Wednesday, December 31: Shares of Dynacons Systems & Solutions surged sharply in today’s trading session, rising over 12% to trade around Rs 1,027 on the NSE, after the company announced a major software contract from the Reserve Bank of India (RBI).

What triggered the rally in Dynacons shares?

The stock gained strong momentum after Dynacons disclosed that it has secured a Rs 249.15 crore project from the RBI for the implementation of an Enterprise Applications Platform (EAP). The contract is spread over five years and follows a consumption-based model, covering implementation, maintenance and learning services.

Details of the RBI software contract

The Enterprise Applications Platform is a large-scale digital infrastructure initiative by the RBI aimed at supporting the development, deployment and management of enterprise-grade applications across its ecosystem. The base layer of the platform is built on Red Hat OpenShift Platform Plus, a widely used container orchestration solution.

Under the agreement, Dynacons will deploy and manage the EAP across:

RBI Data Centres
RBI Regional Offices
Zonal Training Centres
Subsidiaries including ReBIT, RBIH, DICGC and IFTAS

The platform integrates software tools from global technology partners such as IBM, Elastic, Hazelcast, JFrog and Process9.
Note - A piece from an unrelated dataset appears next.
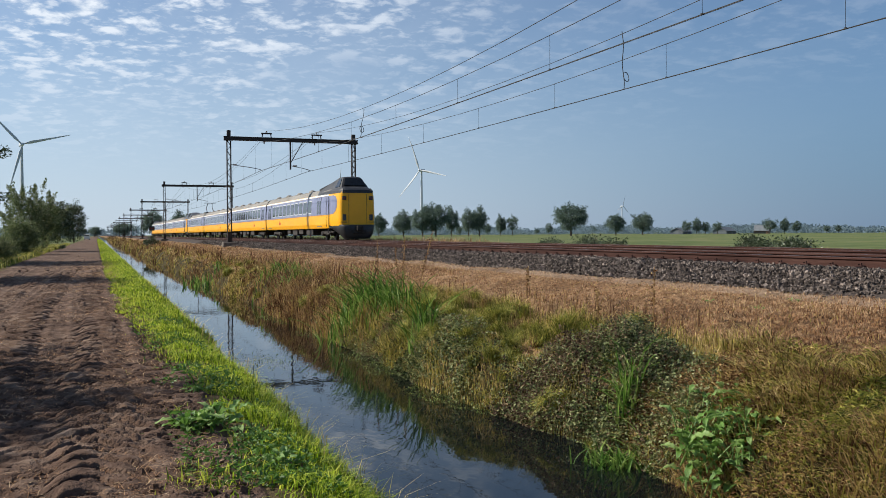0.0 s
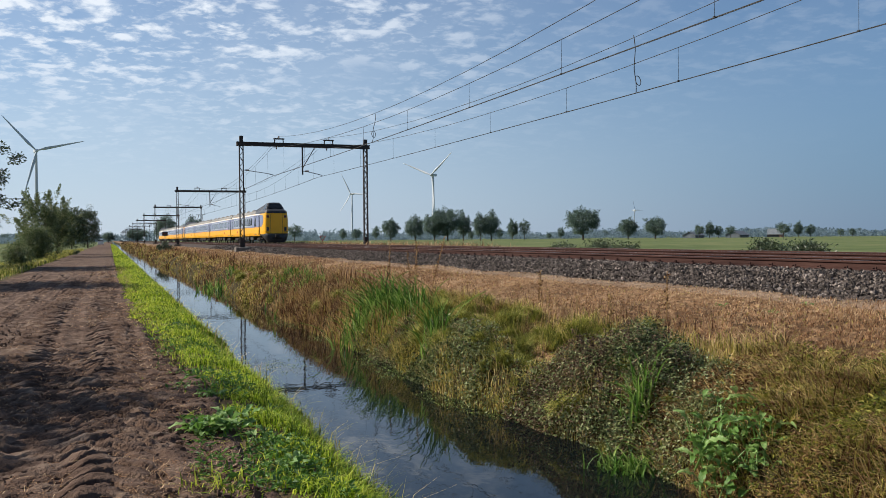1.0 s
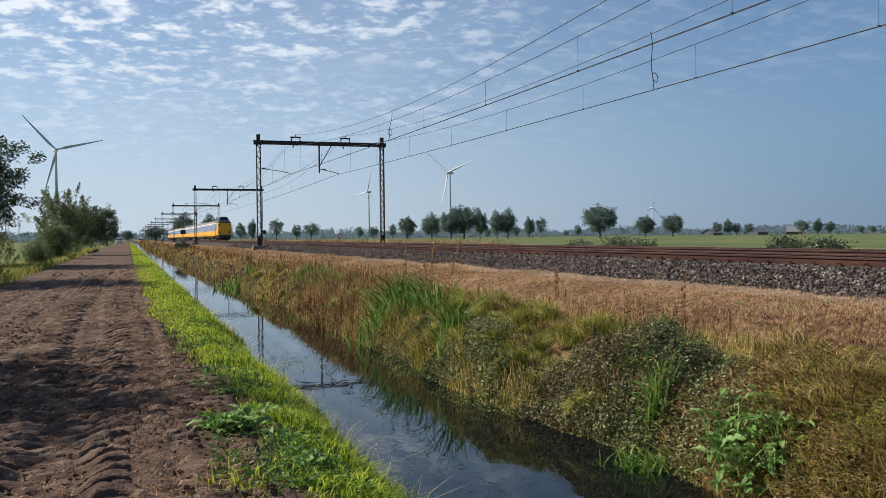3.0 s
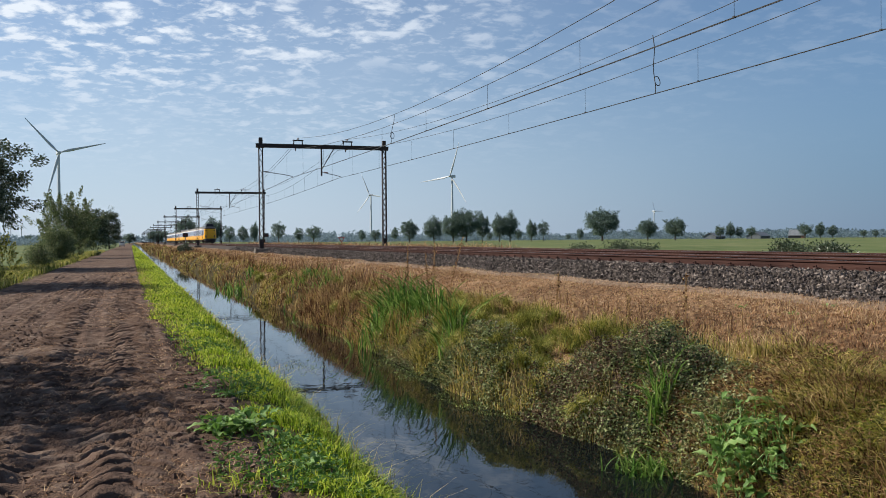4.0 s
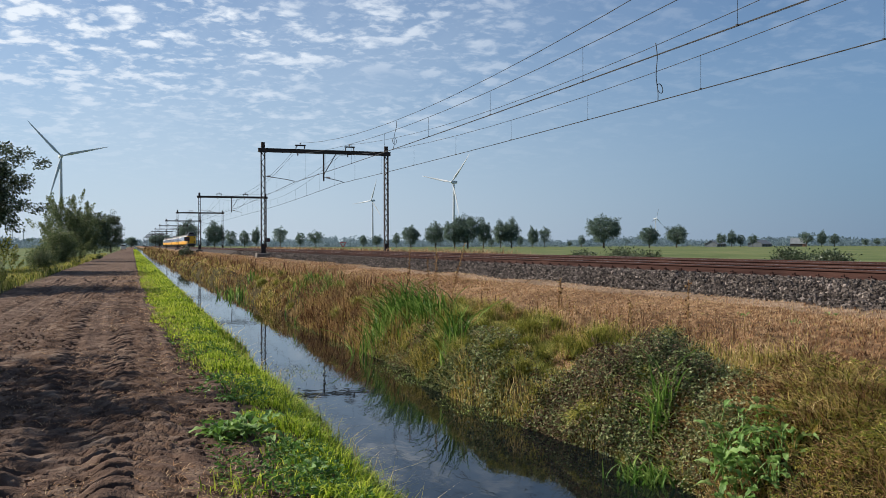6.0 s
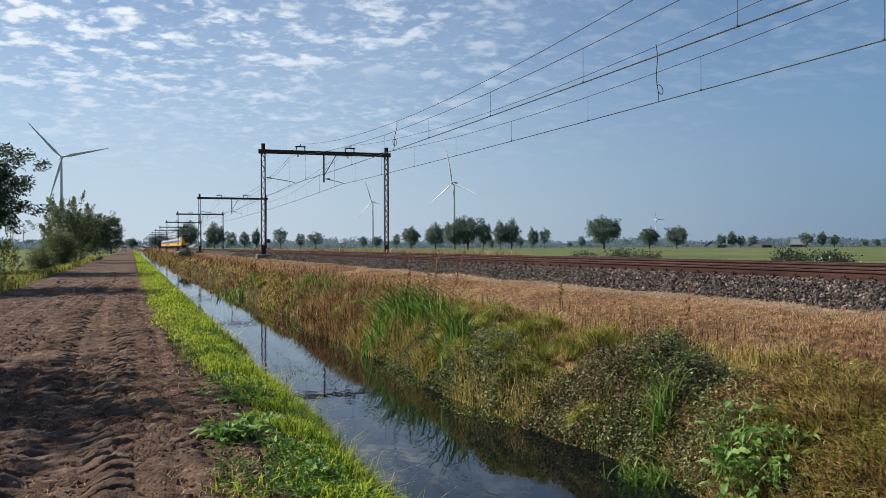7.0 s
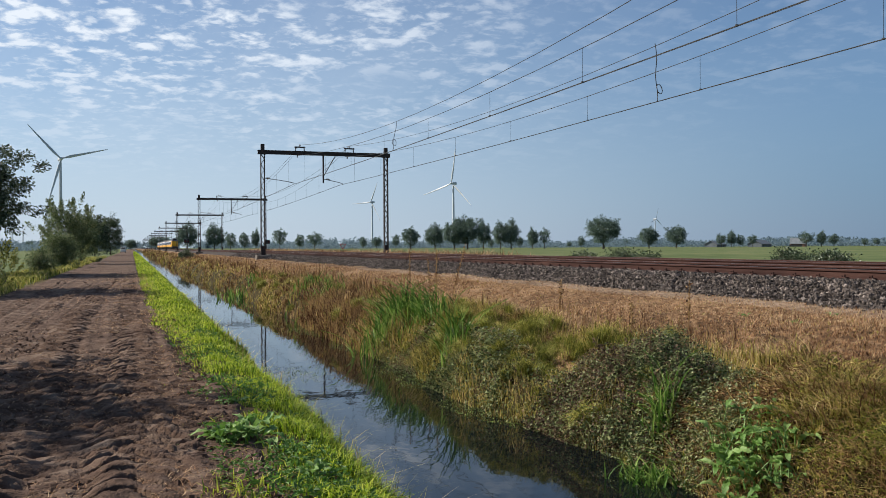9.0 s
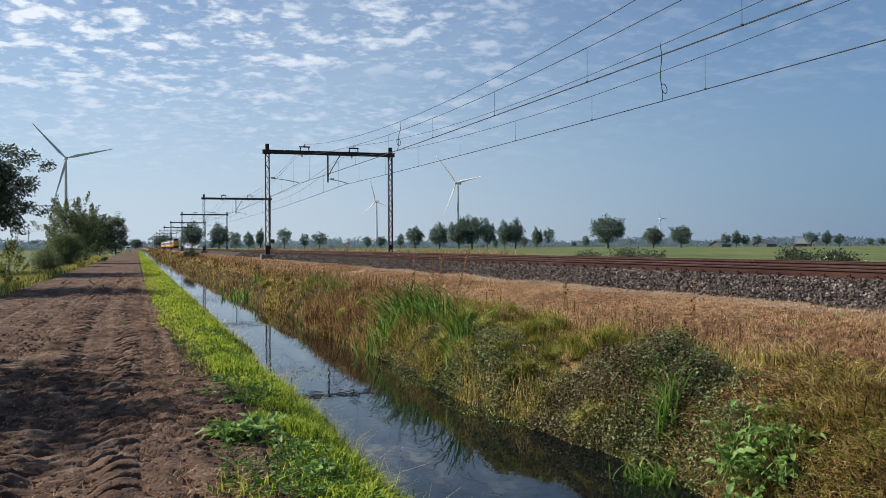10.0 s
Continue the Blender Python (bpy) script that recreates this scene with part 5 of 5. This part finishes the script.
def build_crow(x, y):
    e = empty("crow", pose(x, y, float(ground_z(x, y)), 0, 0, 62))
    tagged(e, "black crow standing in the grass", "bird")
    bm = bmesh.new()
    add_ball(bm, (0, 0, 0.19), (0.075, 0.16, 0.08), 0.35)
    part("body", bm, RUBBER, e, smooth=True)
    bm = bmesh.new()
    add_ball(bm, (0, -0.15, 0.31), (0.045, 0.055, 0.045))
    part("head", bm, RUBBER, e, smooth=True)
    bm = bmesh.new()
    add_rod(bm, (0, -0.19, 0.31), (0, -0.26, 0.295), 0.014, 0.003, 6)
    part("beak", bm, RUBBER, e)
    bm = bmesh.new()
    add_box(bm, -0.035, 0.035, 0.12, 0.30, 0.115, 0.13, 0.004)
    part("tail", bm, RUBBER, e)
    for sx in (-0.03, 0.03):
        bm = bmesh.new()
        add_rod(bm, (sx, 0.0, -0.01), (sx, 0.01, 0.13), 0.007, n=6)
        part("leg", bm, RUBBER, e)


def build_crossing_signal(x, y):
    e = empty("crossing_signal", pose(x, y, float(ground_z(x, y))))
    tagged(e, "dark level-crossing signal on a grey post", "signal", "signals of the level crossing")
    bm = bmesh.new()
    add_rod(bm, (0, 0, -0.1), (0, 0, 2.5), 0.06)
    part("post", bm, GALVANISED, e)
    bm = bmesh.new()
    add_box(bm, -0.42, 0.42, -0.06, 0.0, 1.75, 2.45, 0.05)
    part("backboard", bm, DARK, e)
    for sx in (-0.2, 0.2):
        bm = bmesh.new()
        add_rod(bm, (sx, -0.14, 2.1), (sx, -0.05, 2.1), 0.12, n=14)
        part("lamp", bm, LENS, e)
    bm = bmesh.new()
    add_box(bm, -0.3, 0.3, -0.25, 0.25, 0.0, 0.95, 0.03)
    part("cabinet", bm, CONCRETE, e, "grey relay cabinet at its foot")


insect = build_insect()
build_crow(-6.7, 53.0)
build_crossing_signal(8.3, 150.0)
build_crossing_signal(21.2, 150.0)

# seconds and place of the insect on its way
FLIGHT = [
    (0, -1.007, 2.503, 4.999),
    (2, -0.354, 2.265, 3.686),
    (4, 0.298, 2.027, 2.373),
    (4.5, 0.461, 1.968, 2.045),
    (5, 0.624, 1.908, 1.716),
    (5.5, 0.788, 1.849, 1.388),
    (6.2, 1.016, 1.766, 0.929),
    (8, 2.492, 0.667, 0.69),
    (10, 5.53, -2.416, 0.627),
]


def motions():
    """All that moves: the train sets, the rotors of the turbines and an insect."""
    times = [i * 0.5 for i in range(21)]
    for ob, lead in ((train_a, 0.0), (train_b, 4 * L_CAR + 0.6)):
        walk(ob, [(t, pose(XF, TRAIN_Y0 + lead + TRAIN_V * t, RAIL_Z)) for t in times])
    for ob, start, rate, hub in ROTORS:
        walk(ob, [(t, pose(0, -5.2, hub, 0, start + rate * t, 0)) for t in times])
    walk(insect, [(t, pose(*at, 20, 0, 150)) for t, *at in FLIGHT])


motions()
Why the market reacted positively

Investors responded positively to the announcement due to several key factors. The Rs 249 crore order size is significant relative to Dynacons’ current scale and strengthens its public-sector order book. The five-year tenure improves long-term revenue visibility, while the consumption-based structure indicates potential for recurring revenues over the contract period.

Additionally, securing a mission-critical technology project from the RBI enhances Dynacons’ credibility in the enterprise software and digital infrastructure space, positioning the company deeper into high-value government and institutional IT projects.

The development has kept Dynacons Systems & Solutions firmly on investors’ radar as markets assess execution timelines and the long-term financial impact of the contract.